A block of data:
*****
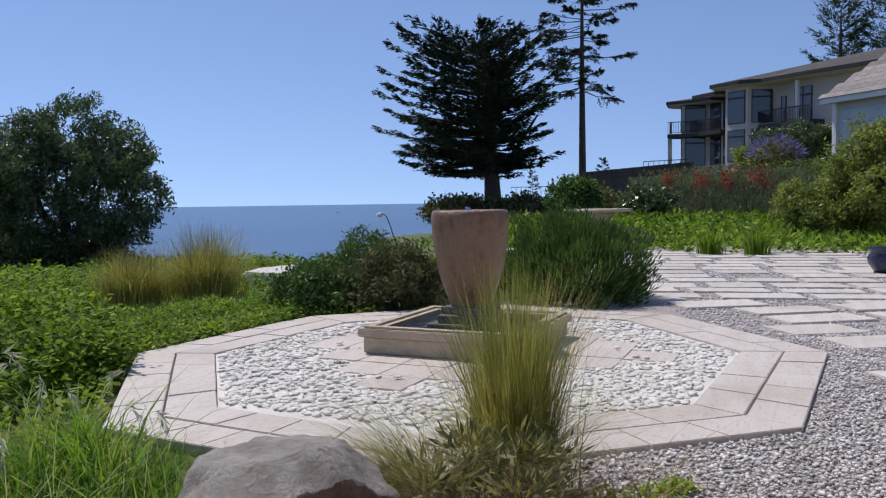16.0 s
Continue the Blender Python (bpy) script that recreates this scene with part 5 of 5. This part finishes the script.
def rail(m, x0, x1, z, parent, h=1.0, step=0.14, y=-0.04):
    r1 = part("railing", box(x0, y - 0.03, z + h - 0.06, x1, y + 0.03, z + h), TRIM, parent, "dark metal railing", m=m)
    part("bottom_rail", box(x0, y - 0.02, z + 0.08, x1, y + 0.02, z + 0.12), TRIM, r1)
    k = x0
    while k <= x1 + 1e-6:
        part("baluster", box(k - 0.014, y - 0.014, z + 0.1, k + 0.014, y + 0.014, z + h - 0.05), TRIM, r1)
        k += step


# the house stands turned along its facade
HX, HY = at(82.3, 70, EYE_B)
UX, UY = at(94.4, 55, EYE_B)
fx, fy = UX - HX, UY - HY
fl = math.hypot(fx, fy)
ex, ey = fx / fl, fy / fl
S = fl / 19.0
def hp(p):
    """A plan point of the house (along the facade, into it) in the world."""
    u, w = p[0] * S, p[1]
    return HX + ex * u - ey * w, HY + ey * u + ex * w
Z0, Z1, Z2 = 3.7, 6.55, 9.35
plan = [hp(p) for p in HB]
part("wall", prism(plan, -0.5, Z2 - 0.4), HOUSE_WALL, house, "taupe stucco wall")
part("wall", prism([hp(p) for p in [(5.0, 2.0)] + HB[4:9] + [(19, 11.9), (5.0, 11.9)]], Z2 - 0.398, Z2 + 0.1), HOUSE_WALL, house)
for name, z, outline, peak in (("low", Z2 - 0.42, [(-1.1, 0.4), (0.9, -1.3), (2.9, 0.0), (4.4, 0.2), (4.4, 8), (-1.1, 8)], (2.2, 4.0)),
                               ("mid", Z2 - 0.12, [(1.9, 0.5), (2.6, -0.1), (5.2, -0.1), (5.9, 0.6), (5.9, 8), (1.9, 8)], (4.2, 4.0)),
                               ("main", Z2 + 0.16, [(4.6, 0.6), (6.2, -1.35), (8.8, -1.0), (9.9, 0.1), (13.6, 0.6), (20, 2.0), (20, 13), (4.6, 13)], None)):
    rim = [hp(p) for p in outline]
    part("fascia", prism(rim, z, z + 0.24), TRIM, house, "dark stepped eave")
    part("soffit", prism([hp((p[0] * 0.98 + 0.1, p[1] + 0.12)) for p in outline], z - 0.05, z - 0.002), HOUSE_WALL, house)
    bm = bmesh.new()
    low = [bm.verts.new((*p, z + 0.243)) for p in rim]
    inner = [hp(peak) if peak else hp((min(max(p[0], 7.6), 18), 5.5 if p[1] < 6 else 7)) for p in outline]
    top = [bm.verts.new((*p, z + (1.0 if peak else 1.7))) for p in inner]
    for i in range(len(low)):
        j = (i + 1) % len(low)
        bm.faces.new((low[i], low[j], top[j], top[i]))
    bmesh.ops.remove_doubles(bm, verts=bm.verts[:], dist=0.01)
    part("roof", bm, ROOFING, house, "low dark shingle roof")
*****
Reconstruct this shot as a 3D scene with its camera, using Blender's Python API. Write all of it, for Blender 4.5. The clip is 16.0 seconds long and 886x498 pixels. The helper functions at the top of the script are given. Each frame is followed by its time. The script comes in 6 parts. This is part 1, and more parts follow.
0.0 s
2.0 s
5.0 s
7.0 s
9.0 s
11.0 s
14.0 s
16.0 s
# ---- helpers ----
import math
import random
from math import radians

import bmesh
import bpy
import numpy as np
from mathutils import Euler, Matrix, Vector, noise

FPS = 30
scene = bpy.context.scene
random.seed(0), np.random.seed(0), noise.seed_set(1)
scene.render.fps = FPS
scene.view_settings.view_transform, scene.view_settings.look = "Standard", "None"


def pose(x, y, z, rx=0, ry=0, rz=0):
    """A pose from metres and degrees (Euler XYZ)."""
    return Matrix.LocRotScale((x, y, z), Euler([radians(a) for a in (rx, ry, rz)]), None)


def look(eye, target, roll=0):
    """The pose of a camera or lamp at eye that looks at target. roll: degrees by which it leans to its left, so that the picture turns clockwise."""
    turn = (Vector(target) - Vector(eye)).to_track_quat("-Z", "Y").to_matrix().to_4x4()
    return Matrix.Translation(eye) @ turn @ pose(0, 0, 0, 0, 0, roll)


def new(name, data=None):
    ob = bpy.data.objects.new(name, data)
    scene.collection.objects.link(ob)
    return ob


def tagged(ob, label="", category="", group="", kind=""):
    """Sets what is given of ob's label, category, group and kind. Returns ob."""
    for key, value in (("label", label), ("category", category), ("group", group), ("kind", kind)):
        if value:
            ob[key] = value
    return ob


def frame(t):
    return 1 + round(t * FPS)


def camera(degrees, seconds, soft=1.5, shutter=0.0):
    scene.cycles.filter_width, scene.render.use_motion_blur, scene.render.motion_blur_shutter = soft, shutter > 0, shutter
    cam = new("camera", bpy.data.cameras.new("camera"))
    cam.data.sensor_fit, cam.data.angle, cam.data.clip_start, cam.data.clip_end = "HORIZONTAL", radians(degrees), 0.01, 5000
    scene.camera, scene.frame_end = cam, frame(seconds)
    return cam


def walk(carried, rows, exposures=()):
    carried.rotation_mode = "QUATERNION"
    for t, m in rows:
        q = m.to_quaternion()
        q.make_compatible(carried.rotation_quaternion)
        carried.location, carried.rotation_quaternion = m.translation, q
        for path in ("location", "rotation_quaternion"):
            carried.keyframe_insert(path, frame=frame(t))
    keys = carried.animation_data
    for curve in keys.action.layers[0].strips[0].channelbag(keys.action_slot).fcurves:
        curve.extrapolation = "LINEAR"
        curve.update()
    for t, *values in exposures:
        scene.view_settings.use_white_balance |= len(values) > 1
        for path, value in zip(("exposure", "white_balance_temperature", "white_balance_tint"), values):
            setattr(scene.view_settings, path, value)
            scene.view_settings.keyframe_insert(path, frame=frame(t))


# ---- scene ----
*****
== TO DO ==
Of the lines above, retype only those from the line containing "random.seed(0), np.random.seed(0), noise.seed_set(1)" through the line containing "ob[key] = value", including both, exactly.

== PROBLEM SOLUTION ==
random.seed(0), np.random.seed(0), noise.seed_set(1)
scene.render.fps = FPS
scene.view_settings.view_transform, scene.view_settings.look = "Standard", "None"


def pose(x, y, z, rx=0, ry=0, rz=0):
    """A pose from metres and degrees (Euler XYZ)."""
    return Matrix.LocRotScale((x, y, z), Euler([radians(a) for a in (rx, ry, rz)]), None)


def look(eye, target, roll=0):
    """The pose of a camera or lamp at eye that looks at target. roll: degrees by which it leans to its left, so that the picture turns clockwise."""
    turn = (Vector(target) - Vector(eye)).to_track_quat("-Z", "Y").to_matrix().to_4x4()
    return Matrix.Translation(eye) @ turn @ pose(0, 0, 0, 0, 0, roll)


def new(name, data=None):
    ob = bpy.data.objects.new(name, data)
    scene.collection.objects.link(ob)
    return ob


def tagged(ob, label="", category="", group="", kind=""):
    """Sets what is given of ob's label, category, group and kind. Returns ob."""
    for key, value in (("label", label), ("category", category), ("group", group), ("kind", kind)):
        if value:
            ob[key] = value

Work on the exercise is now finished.